In any case, I knew going into the trip that I’d want to be careful to keep things interesting, light, and fun. This was my third cross country roadtrip, thankfully, so I had some experience to draw on. The last time I did it with a family, we just kind of winged it. We had AAA guidebooks for the states we were going through, and we drove until we felt like stopping, then found a hotel around that area, and went like that across the country. For the most part, it worked, but there were a few hotels that turned out to be pretty sketchy, particularly for a family with young kids. I wanted to avoid doing that again. Plus, this time we had great things like Google Maps and a fully functional cell phone for the whole way. That made a big difference as well. (GPS technology has come a long way in a decade.)

But how do you go about planning an entire trip in one fell swoop? Because that’s what it felt like I had to do. For a while, I kept postponing doing anything, just because it felt so overwhelming. In the end, I focused on a few guiding principles:

  1. We’d stay in the same sort of hotel every night, when possible. When you’re in a different place every night, having some consistency can really help. Since I’ve got Diamond membership with Hilton, I chose Hampton Inns as the hotel of choice. They’ve got a nice free breakfast, almost always have pools, and are generally just solid hotels.
  2. We’d drive no more than 6 hours a day, if possible. While that seems like a lot of driving on the surface, it’s really just drive for a while, stop for lunch or an activity. Drive some more, stop again. It’s very doable.

With those in mind, suddenly things didn’t seem as bad. I had some places where I knew we wanted to stop:

  • Palmyra (church history)
  • Niagara Falls
  • Kirtland (church history)
  • Nauvoo/Carthage (church history)
  • St. Louis (to see friends)
  • Independence (church history)
  • Kansas & Oklahoma (book research)
  • Salt Lake City (ultimate destination)

Taking those into account, I saw that we wouldn’t be able to easily drive from Oklahoma straight across to Utah again. It seemed like it would be more interesting to follow Route 66 through to Arizona, then hit the Grand Canyon as we headed north. That gave me the overall general path we’d be taking.

From there, I looked at how long the whole drive would take if we did it in one fell swoop: around 70 hours. If we did 6 hours max per day, it would take about 12 days to make the trip at that pace. That seemed like a lot, but I stuck to the goal for the most part. I really wanted this to be a fun, memorable experience. Jamming people into a car against their will for long periods of time would be anything but.

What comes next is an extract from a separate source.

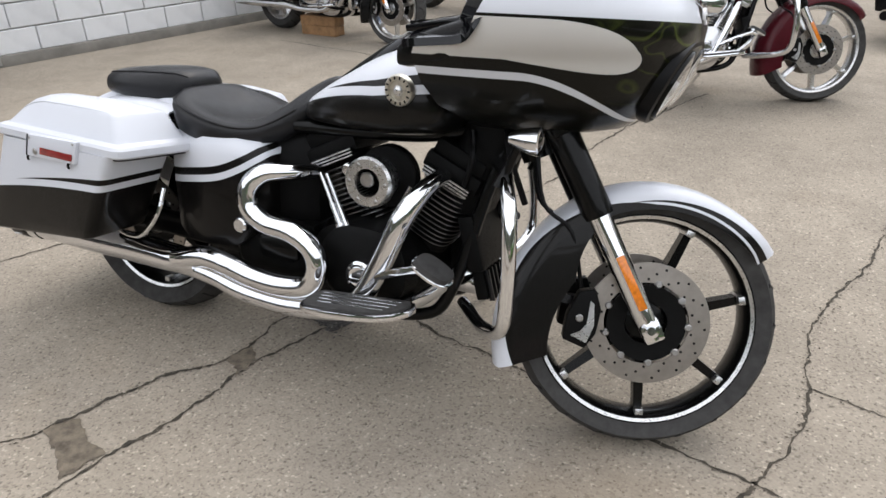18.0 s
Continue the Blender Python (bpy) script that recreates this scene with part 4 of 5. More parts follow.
def badge(parent, at, s):
    """A round metal badge with a toothed ring; raised plain shape in the middle."""
    x, y, z = at
    t = Matrix.Rotation(s * 0.06, 3, "Z") @ Matrix.Rotation(-s * 0.10, 3, "X")
    ring = part("tank_badge", lathe([(0, 0.004), (0.020, 0.004), (0.021, 0.002), (0.024, 0.002), (0.025, 0.007), (0.034, 0.007), (0.037, 0.003), (0.037, -0.01)], at, "y", 32, t @ Matrix.Diagonal((1, s, 1)), closed=False), BRONZE, parent, "round antiqued metal tank badge")
    for i in range(14):
        a = 2 * math.pi * i / 14
        q = t @ Vector((0.0295 * math.cos(a), s * 0.007, 0.0295 * math.sin(a)))
        part("badge_bar", box((0.004, 0.003, 0.007), Vector(at) + q, 0.0008, t @ Matrix.Rotation(-a + math.pi / 2, 3, "Y")), PLASTIC, ring)
    part("badge_boss", lathe([(0, 0.011), (0.008, 0.010), (0.012, 0.006), (0.013, 0.002)], at, "y", 20, t @ Matrix.Diagonal((1, s, 1)), closed=False), ALLOY, ring)


def rear_fender(bike):
    path = spline([(0.24, 0, 0.700), (0.12, 0, 0.722), (0.0, 0, 0.716), (-0.085, 0, 0.692), (-0.160, 0, 0.648), (-0.225, 0, 0.585), (-0.275, 0, 0.51), (-0.312, 0, 0.425), (-0.338, 0, 0.335), (-0.350, 0, 0.258)], 4)
    rings = []
    for i, p in enumerate(path):
        d = (path[min(i + 1, len(path) - 1)] - path[max(i - 1, 0)]).normalized()
        n = Vector((d.z, 0, -d.x))
        if n.z < 0 and n.x > 0:
            n = -n
        n = Vector((-abs(d.z), 0, abs(d.x)))
        ring = []
        for v, h in ((-0.172, -0.10), (-0.170, -0.035), (-0.160, -0.019), (-0.122, -0.011), (-0.112, -0.010), (-0.107, 0.000), (-0.098, 0.006), (-0.05, 0.011), (0, 0.013), (0.05, 0.011), (0.098, 0.006), (0.107, 0.000), (0.112, -0.010), (0.122, -0.011), (0.160, -0.019), (0.170, -0.035), (0.172, -0.10)):
            q = p + n * h
            ring.append((q.x, v, q.z))
        rings.append(ring)
    bm = shell(rings, 0.006)
    fender = part("rear_fender", bm, PEARL, bike, "pearl white stretched rear fender", angle=50)
    # lower valance, a separate panel below the seam
    rows = []
    for t in range(9):
        u = t / 8
        z = 0.268 - 0.096 * u
        x = -0.354 - 0.024 * math.sin(u * 2.2)
        hw = 0.118 - 0.012 * u - 0.03 * max(0, u - 0.75) * 4 * 0.5
        rows.append([(x + 0.10 - 0.02 * u, -hw, z), (x + 0.03, -hw * 0.98, z), (x + 0.004, -hw * 0.75, z - 0.004 * u), (x - 0.004, 0, z - 0.012 * u), (x + 0.004, hw * 0.75, z - 0.004 * u), (x + 0.03, hw * 0.98, z), (x + 0.10 - 0.02 * u, hw, z)])
    rows = [[(a, b + 0.018, c) for a, b, c in r] for r in rows]
    bm = shell(rows, 0.005)
    part("tail_valance", bm, PEARL, fender, "pearl white lower tail panel", angle=60)
    for s in (-1, 1):
        # corner fillers between fender and bag
        top = []
        for x, z, w0, w1 in ((-0.15, 0.640, 0.118, 0.188), (-0.243, 0.548, 0.114, 0.188), (-0.290, 0.455, 0.112, 0.190), (-0.331, 0.362, 0.110, 0.190), (-0.358, 0.295, 0.108, 0.182), (-0.364, 0.268, 0.108, 0.160)):
            top.append([(x, s * w0, z), (x - 0.004, s * (w0 + w1) / 2, z + 0.002), (x + 0.006, s * w1, z - 0.002), (x + 0.08, s * w1, z - 0.04), (x + 0.08, s * w0, z - 0.04)])
        part("fender_filler", loft(top), PEARL, fender, angle=50)
        # tail lamp strip
        strip = []
        line = spline([(-0.246, s * 0.136, 0.553), (-0.291, s * 0.139, 0.460), (-0.333, s * 0.141, 0.360)], 5)
        for i, p in enumerate(line):
            u = i / (len(line) - 1)
            w = 0.0150 * math.sqrt(max(0.02, 1 - abs(2 * u - 1) ** 8))
            strip.append([(p.x - 0.006, p.y - w, p.z - 0.003), (p.x - 0.010, p.y - w * 0.6, p.z - 0.005), (p.x - 0.010, p.y + w * 0.6, p.z - 0.005), (p.x - 0.006, p.y + w, p.z - 0.003), (p.x + 0.012, p.y + w, p.z), (p.x + 0.012, p.y - w, p.z)])
        part("tail_lamp_strip", loft(strip), SMOKE, fender, "slim smoked tail lamp strip", angle=50)
    # number plate frame and the blank card in it
    c, tilt = Vector((-0.341, 0.006, 0.414)), Matrix.Rotation(radians(24), 3, "Y")
    out, inn, seg = [], [], 36
    for j in range(seg):
        a = 2 * math.pi * j / seg
        u, w = math.cos(a), math.sin(a)
        o = (0.090 * math.copysign(abs(u) ** 0.18, u), 0.062 * math.copysign(abs(w) ** 0.18, w))
        i = (0.078 * math.copysign(abs(u) ** 0.85, u), 0.048 * math.copysign(abs(w) ** 0.75, w))
        out.append(o)
        inn.append(i)
    rings = []
    for pts, h in ((out, 0.020), (out, -0.014), (inn, -0.011), (inn, 0.020)):
        rings.append([tuple(c + tilt @ Vector((h, u, w))) for u, w in pts])
    bm = loft(rings + [rings[0]], caps=False)
    bmesh.ops.remove_doubles(bm, verts=bm.verts, dist=1e-5)
    frame_ob = part("plate_frame", bm, GLOSS, fender, "gloss black plate frame with oval opening", angle=50)
    part("plate_card", loft([[tuple(c + tilt @ Vector((h, u * 1.03, w * 1.03))) for u, w in inn] for h in (0.010, -0.004)]), CARD, frame_ob, "blank white card")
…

Then it turned into simple logistics. Where were we starting, and how far could we make it in 6 hours of driving? Google Maps helped a ton with this. I took it each day at a time, trying to break it all into manageable chunks. By doing this, I realized some things would have to give a little. I knew there was lots to do in Nauvoo, and that we’d want a bit of a break in the middle somewhere so I gave us two nights there. To compensate for that, I extended some of the drives on other legs by an hour or two. To compensate for that, I shortened some of the other drives to make things less daunting.

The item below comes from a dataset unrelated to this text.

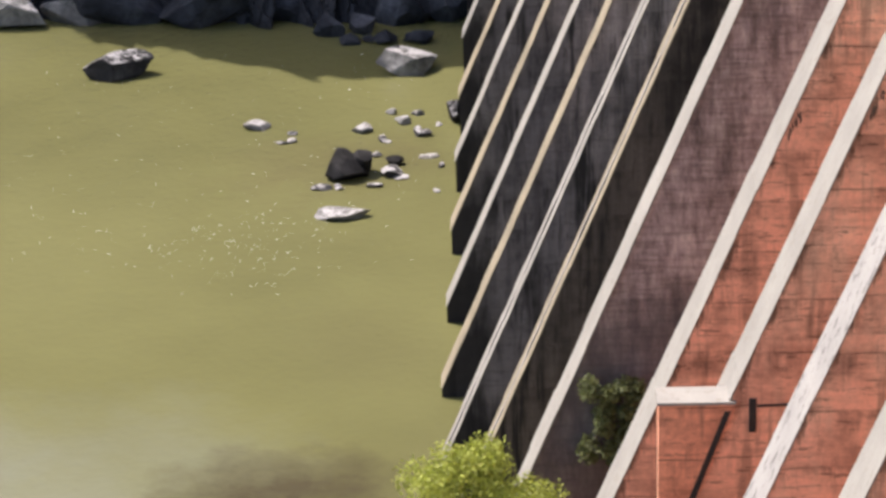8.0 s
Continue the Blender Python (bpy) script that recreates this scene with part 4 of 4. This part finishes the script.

Overall, we stuck to 12 days. Here’s how it broke down, more or less:

  • Day One: Home to Utica, New York, stopping by Ben & Jerry’s Factory for a break. 388 miles, 8 hours of driving. (It was the first day. We were all fresh. I figured I could push it a bit there.)
  • Day Two: Utica to Madison, Ohio, stopping at Palmyra and Niagara Falls. 397 miles, 6 hours of driving. We got tripped up a bit because the visitor’s center in Palmyra didn’t open until 1 (it was on a Sunday), meaning we had to spin our wheels for a while. Thankfully, Hill Cumorah and the Sacred Grove were both open to walk through whenever you wanted, so we did that first. Niagara took longer than I expected as well, so we didn’t get into Madison until late.
  • Day Three: Madison to Joliet, Illinois, stopping at Kirtland, the Christmas Story House (it’s 20 minutes from Kirtland, people!) and Amish country in Indiana. 418 miles, 6.5 hours of driving.
  • Day Four: Joliet to Nauvoo, Illinois, no stops. 276 miles, 4 hours of driving. This was the day our tires decided to almost blow out. Thankfully, we had time to get them replaced. Yay for building that extra time into the schedule.
  • Day Five: Nauvoo. No driving.
  • Day Six: Nauvoo to St. Louis. 164 miles, 3 hours of driving.
  • Day Seven: St. Louis to Gardner Kansas, stopping at Far West, Adam-ondi-ahman, Liberty, and Independence. 389 miles, 6.5 hours of driving.
  • Day Eight: Gardner to Elk City, Oklahoma, stopping for book research along the way. 479 miles, 7 hours of driving. (This was a rough day for the fam. Who knew researching the area around serial killing sites wouldn’t be as riveting to everyone else?)
  • Day Nine: Elk City to Albuquerque, New Mexico, stopping at Cadillac Ranch. 440 miles, 6.5 hours of driving.
  • Day Ten: Albuquerque to the Grand Canyon, stopping at Petrified Forest National Park. 420 miles, 6 hours of driving. (However, there was a huge traffic jam in Flagstaff. I didn’t take traffic into account when I did my planning. Thankfully, Google Maps found an alternate route through the mountains.)
  • Day Eleven: Grand Canyon to Bryce Canyon. 287 miles, 5.5 hours of driving.
  • Day Twelve: Bryce Canyon to Salt Lake City, stopping for a slot canyon hike at Willis Creek and then in Manti to see the temple where Denisa and I got married. 271 miles, 6 hours of driving. That road to the slot canyon was short, but suuuuper rough.

Like I said, the roughest day was Oklahoma, but all told, the trip went swimmingly. I love it when a good plan comes together. It helped that we didn’t really dictate at all what the girls did in the back seat. Play on the Switch? Watch movies? Whatever they wanted. There was no “you have to look at where we’re going to appreciate it all” rule. If it wasn’t interesting enough to catch their attention, I wasn’t going to force it on them. And guess what? Most of the places were interesting enough to catch their attention.

We didn’t listen to any audio books. We talked a lot. Listened to some music. The girls made friendship bracelets. Honestly, the driving was some of the easiest parts of the trip. We settled into a routine, and things went really nicely. The Hampton Inns were perfect (though we stayed at the Grand Canyon and then at a Best Western at Bryce, since there was no Hampton), and I’d definitely go that route again.

It was a ton of planning and research, but I feel like all that effort helped make it go as well as it did. Happy to answer any questions you might have!